Si son centre est encore en liquéfaction, comme beaucoup de personnes le croient sur d’assez bons motifs, ainsi que nous l’avons vu précédemment (chap. xviii), le problème que nous nous sommes proposé devient beaucoup plus compliqué. En effet, une masse fluide, douée d’un mouvement de rotation, s’aplatit nécessairement dans la direction de la ligne des pôles, et se renfle à l’équateur. Un déplacement de l’axe de la Terre serait donc accompagné d’un changement dans la forme actuelle du liquide intérieur. Pendant que ce liquide se retirerait en partie des régions occupées par les nouveaux pôles, il se porterait au contraire avec force vers le nouvel équateur. Je laisse à deviner quels déchirements, quelles dislocations, de pareils mouvements opéreraient dans la coque solide de la Terre.
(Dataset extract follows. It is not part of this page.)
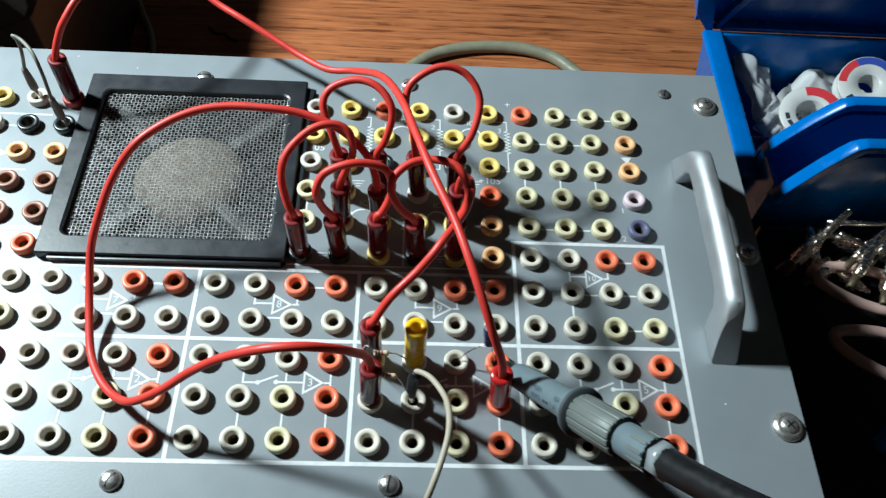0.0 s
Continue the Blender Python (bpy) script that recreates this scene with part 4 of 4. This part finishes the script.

Ce n’est pas tout : le fluide aurait à peine commencé à se grouper autour du nouvel axe instantané de rotation, avec la figure elliptique d’équilibre, que cet axe ne serait déjà plus celui de rotation, qu’un troisième axe l’aurait remplacé, qu’une seconde déformation du fluide deviendrait nécessaire, et ainsi de suite. Il y aurait donc ici à examiner si les énormes frottements que le fluide éprouverait, durant ces flux et reflux continuels, n’amoindriraient pas de plus en plus l’amplitude de la courbe, qui, sans cela, aurait été parcourue par les extrémités des axes instantanés ; si, à la longue, on n’arriverait pas à un mouvement rotatoire qui s’opérerait autour d’un axe principal. En supposant l’intérieur du globe encore liquide, le problème deviendrait donc beaucoup plus compliqué, et l’on ne pourrait pas déduire, avec la même certitude, de la constance des latitudes terrestres, la conséquence que la Terre n’a jamais été heurtée par une comète.